begin PROVIDED DATA

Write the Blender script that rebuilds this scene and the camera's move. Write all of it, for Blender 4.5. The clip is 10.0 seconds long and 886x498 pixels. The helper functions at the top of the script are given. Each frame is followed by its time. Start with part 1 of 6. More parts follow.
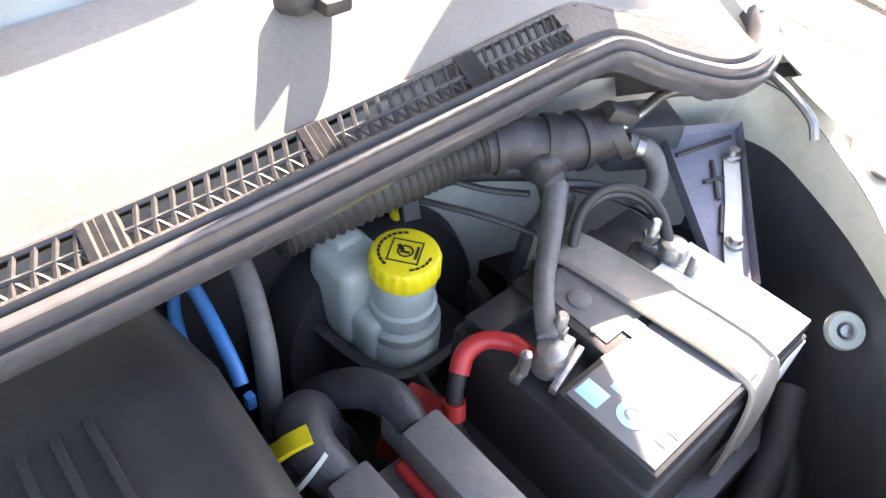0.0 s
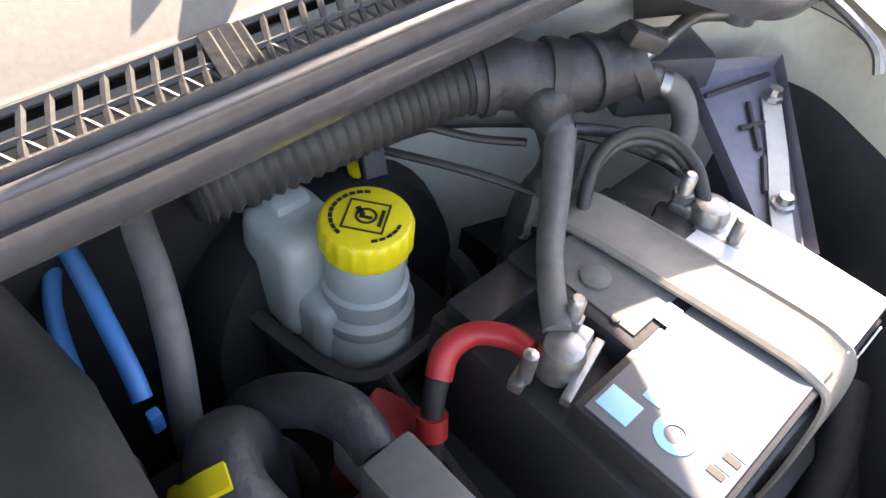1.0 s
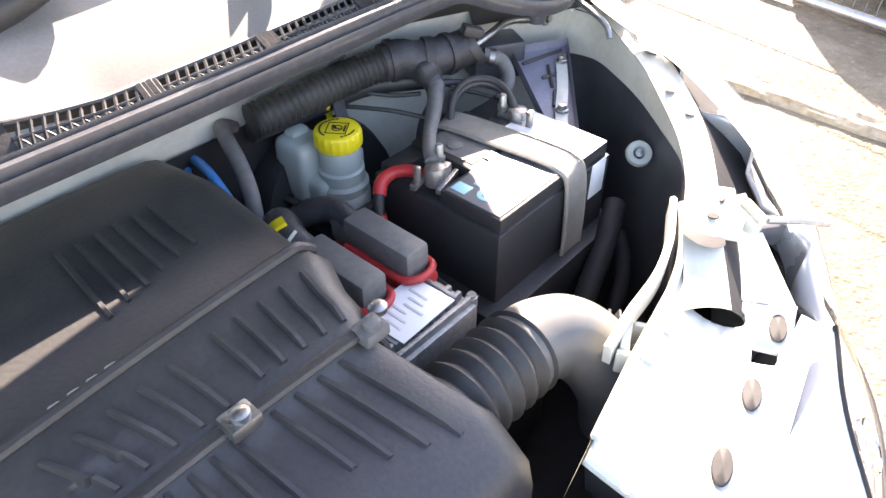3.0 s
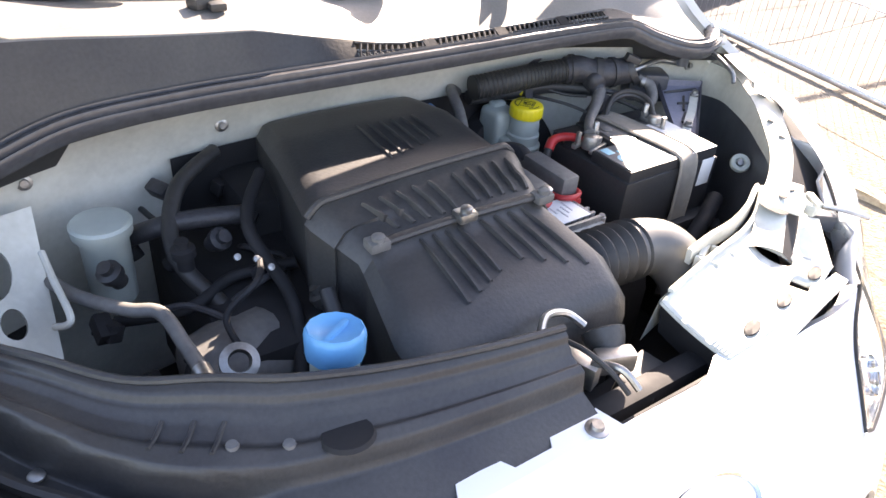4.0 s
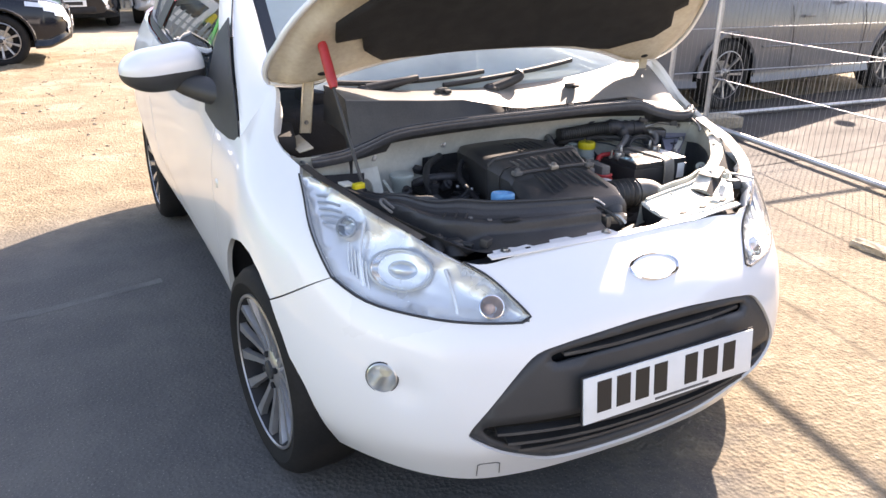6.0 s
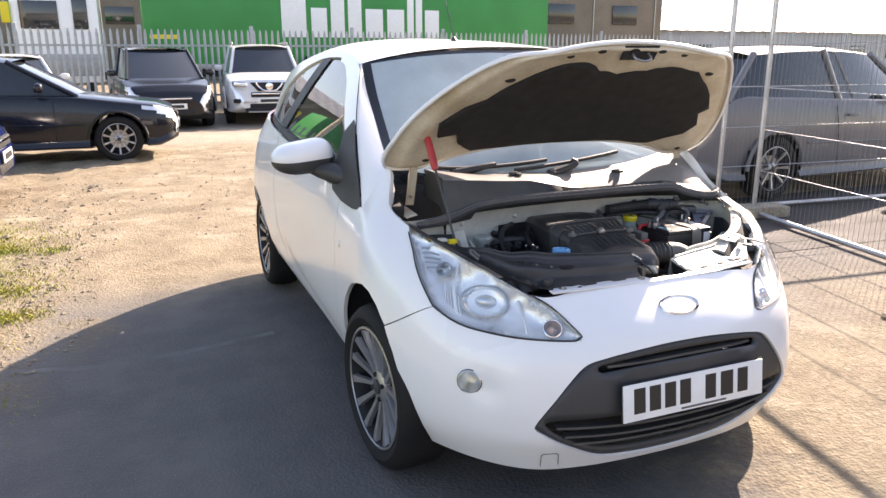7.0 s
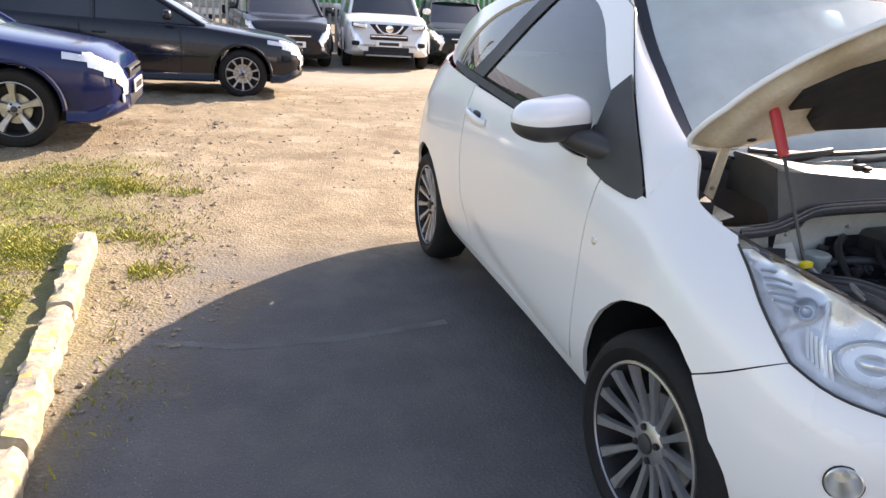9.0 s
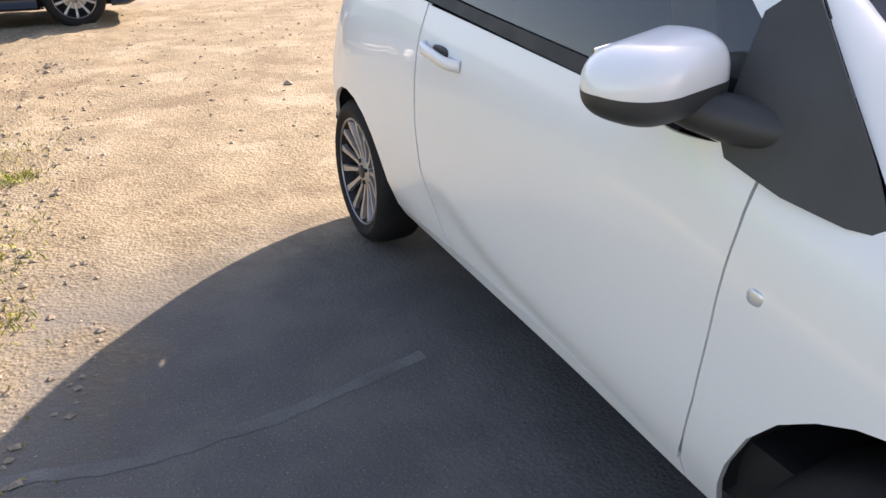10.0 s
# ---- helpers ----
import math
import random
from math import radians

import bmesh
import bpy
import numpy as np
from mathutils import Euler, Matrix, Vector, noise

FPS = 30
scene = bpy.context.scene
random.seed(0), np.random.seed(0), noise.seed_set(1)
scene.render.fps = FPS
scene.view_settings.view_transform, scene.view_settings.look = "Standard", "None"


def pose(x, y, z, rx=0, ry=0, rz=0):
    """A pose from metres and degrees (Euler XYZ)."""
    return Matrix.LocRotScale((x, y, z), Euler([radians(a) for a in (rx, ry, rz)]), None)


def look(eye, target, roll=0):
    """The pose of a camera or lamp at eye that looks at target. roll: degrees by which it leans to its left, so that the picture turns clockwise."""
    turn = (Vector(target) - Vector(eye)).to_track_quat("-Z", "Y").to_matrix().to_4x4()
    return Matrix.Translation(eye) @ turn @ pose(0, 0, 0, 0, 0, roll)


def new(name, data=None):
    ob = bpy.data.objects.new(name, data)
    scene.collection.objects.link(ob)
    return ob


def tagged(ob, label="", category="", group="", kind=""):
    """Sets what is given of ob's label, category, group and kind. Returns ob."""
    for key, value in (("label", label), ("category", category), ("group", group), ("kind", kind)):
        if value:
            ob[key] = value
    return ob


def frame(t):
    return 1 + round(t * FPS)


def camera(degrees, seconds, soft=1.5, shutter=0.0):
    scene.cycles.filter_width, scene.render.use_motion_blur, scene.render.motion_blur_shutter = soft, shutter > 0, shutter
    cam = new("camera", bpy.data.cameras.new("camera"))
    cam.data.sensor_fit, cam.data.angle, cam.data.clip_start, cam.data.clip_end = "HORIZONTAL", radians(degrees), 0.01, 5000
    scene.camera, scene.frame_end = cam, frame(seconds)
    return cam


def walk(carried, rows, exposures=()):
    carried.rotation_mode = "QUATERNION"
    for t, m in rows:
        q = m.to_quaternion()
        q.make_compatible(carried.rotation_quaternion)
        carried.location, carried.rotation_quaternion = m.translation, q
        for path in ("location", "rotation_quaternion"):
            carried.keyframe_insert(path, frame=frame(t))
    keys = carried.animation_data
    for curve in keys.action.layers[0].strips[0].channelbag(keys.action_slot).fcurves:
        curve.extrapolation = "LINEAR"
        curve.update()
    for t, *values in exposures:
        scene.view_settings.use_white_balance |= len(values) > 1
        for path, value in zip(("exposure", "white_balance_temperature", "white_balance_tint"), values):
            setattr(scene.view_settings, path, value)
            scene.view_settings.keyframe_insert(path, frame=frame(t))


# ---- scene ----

end PROVIDED DATA

- [AIM] Repeat the lines above exactly, and keep every picture out.

- [WRITTEN RESPONSE]
Write the Blender script that rebuilds this scene and the camera's move. Write all of it, for Blender 4.5. The clip is 10.0 seconds long and 886x498 pixels. The helper functions at the top of the script are given. Each frame is followed by its time. Start with part 1 of 6. More parts follow.
0.0 s
1.0 s
3.0 s
4.0 s
6.0 s
7.0 s
9.0 s
10.0 s
# ---- helpers ----
import math
import random
from math import radians

import bmesh
import bpy
import numpy as np
from mathutils import Euler, Matrix, Vector, noise

FPS = 30
scene = bpy.context.scene
random.seed(0), np.random.seed(0), noise.seed_set(1)
scene.render.fps = FPS
scene.view_settings.view_transform, scene.view_settings.look = "Standard", "None"


def pose(x, y, z, rx=0, ry=0, rz=0):
    """A pose from metres and degrees (Euler XYZ)."""
    return Matrix.LocRotScale((x, y, z), Euler([radians(a) for a in (rx, ry, rz)]), None)


def look(eye, target, roll=0):
    """The pose of a camera or lamp at eye that looks at target. roll: degrees by which it leans to its left, so that the picture turns clockwise."""
    turn = (Vector(target) - Vector(eye)).to_track_quat("-Z", "Y").to_matrix().to_4x4()
    return Matrix.Translation(eye) @ turn @ pose(0, 0, 0, 0, 0, roll)


def new(name, data=None):
    ob = bpy.data.objects.new(name, data)
    scene.collection.objects.link(ob)
    return ob


def tagged(ob, label="", category="", group="", kind=""):
    """Sets what is given of ob's label, category, group and kind. Returns ob."""
    for key, value in (("label", label), ("category", category), ("group", group), ("kind", kind)):
        if value:
            ob[key] = value
    return ob


def frame(t):
    return 1 + round(t * FPS)


def camera(degrees, seconds, soft=1.5, shutter=0.0):
    scene.cycles.filter_width, scene.render.use_motion_blur, scene.render.motion_blur_shutter = soft, shutter > 0, shutter
    cam = new("camera", bpy.data.cameras.new("camera"))
    cam.data.sensor_fit, cam.data.angle, cam.data.clip_start, cam.data.clip_end = "HORIZONTAL", radians(degrees), 0.01, 5000
    scene.camera, scene.frame_end = cam, frame(seconds)
    return cam


def walk(carried, rows, exposures=()):
    carried.rotation_mode = "QUATERNION"
    for t, m in rows:
        q = m.to_quaternion()
        q.make_compatible(carried.rotation_quaternion)
        carried.location, carried.rotation_quaternion = m.translation, q
        for path in ("location", "rotation_quaternion"):
            carried.keyframe_insert(path, frame=frame(t))
    keys = carried.animation_data
    for curve in keys.action.layers[0].strips[0].channelbag(keys.action_slot).fcurves:
        curve.extrapolation = "LINEAR"
        curve.update()
    for t, *values in exposures:
        scene.view_settings.use_white_balance |= len(values) > 1
        for path, value in zip(("exposure", "white_balance_temperature", "white_balance_tint"), values):
            setattr(scene.view_settings, path, value)
            scene.view_settings.keyframe_insert(path, frame=frame(t))


# ---- scene ----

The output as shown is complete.